# STATED PROBLEM
Produce a word-for-word copy of the listing below without its pictures.

#####

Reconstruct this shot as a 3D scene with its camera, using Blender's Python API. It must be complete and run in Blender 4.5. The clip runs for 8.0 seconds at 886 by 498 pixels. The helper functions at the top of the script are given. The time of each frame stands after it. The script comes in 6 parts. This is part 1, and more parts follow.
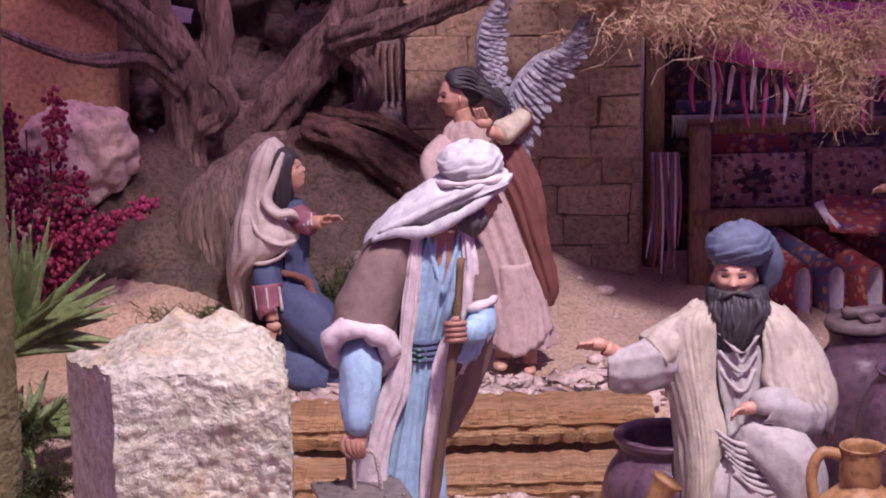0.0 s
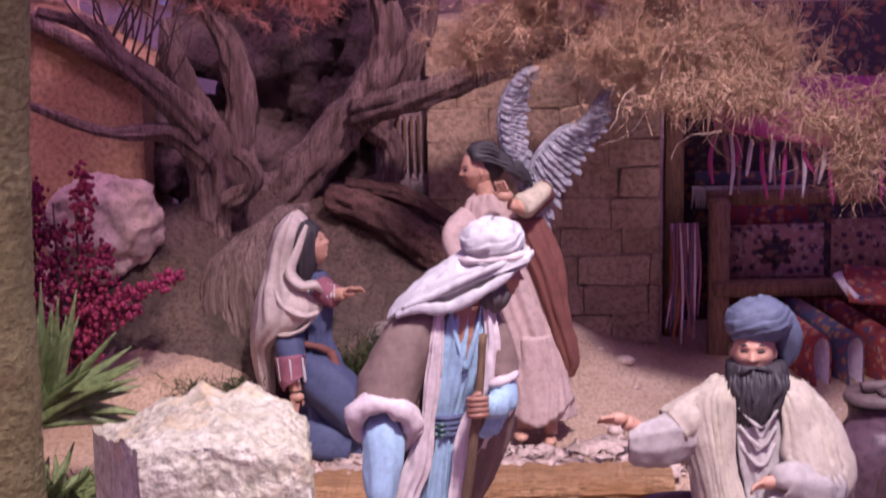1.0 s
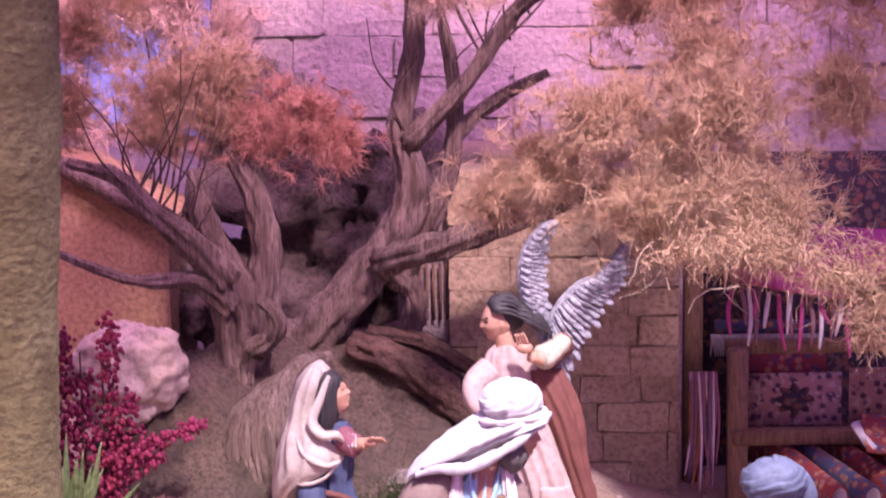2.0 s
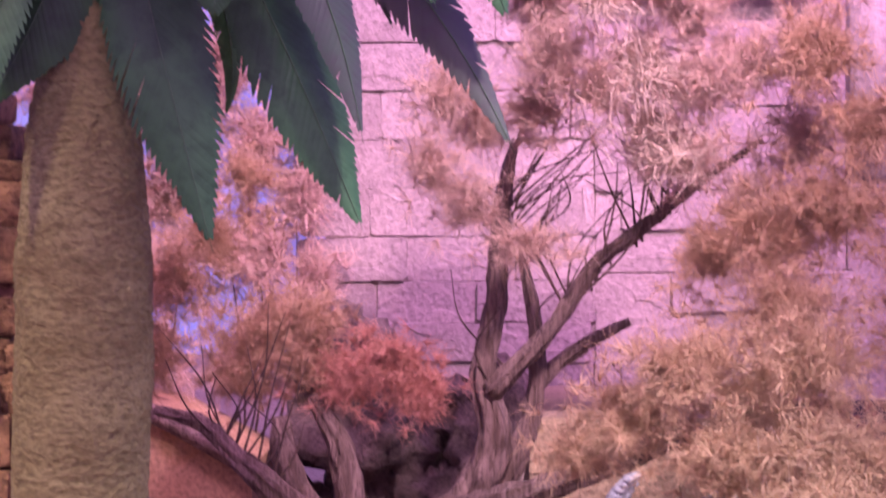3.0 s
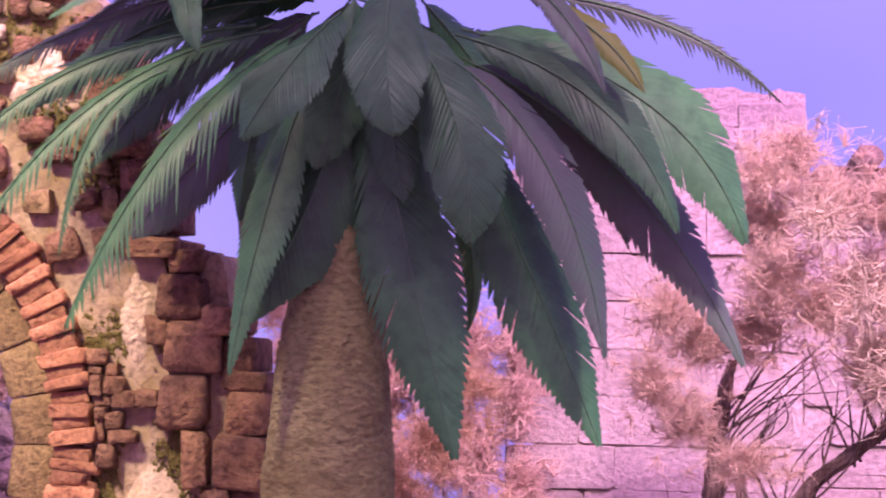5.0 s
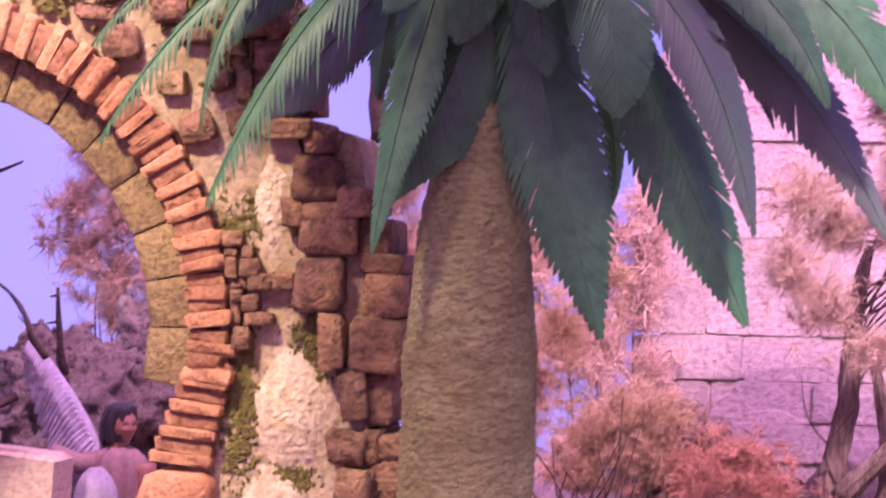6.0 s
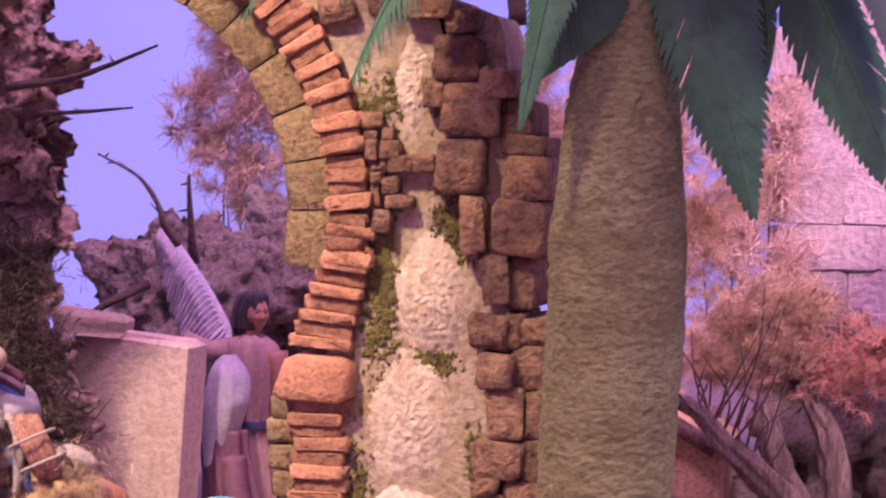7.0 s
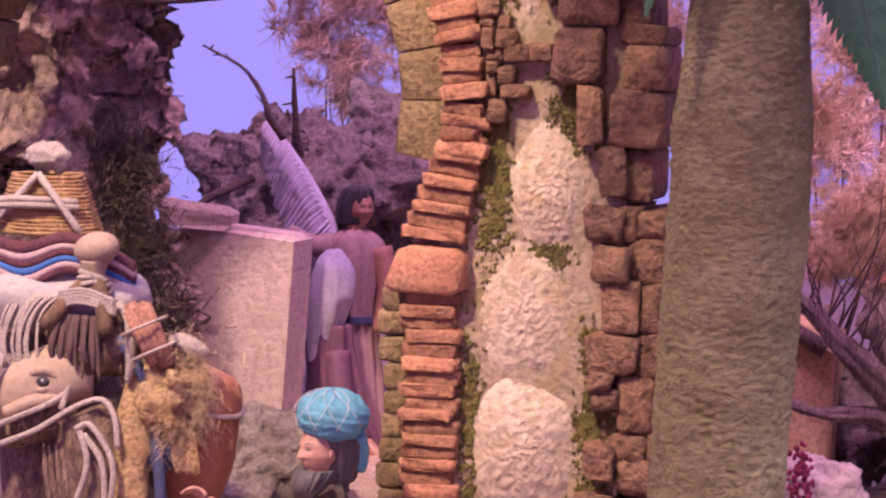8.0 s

#####

# FINISHED TASK
Reconstruct this shot as a 3D scene with its camera, using Blender's Python API. It must be complete and run in Blender 4.5. The clip runs for 8.0 seconds at 886 by 498 pixels. The helper functions at the top of the script are given. The time of each frame stands after it. The script comes in 6 parts. This is part 1, and more parts follow.
0.0 s
1.0 s
2.0 s
3.0 s
5.0 s
6.0 s
7.0 s
8.0 s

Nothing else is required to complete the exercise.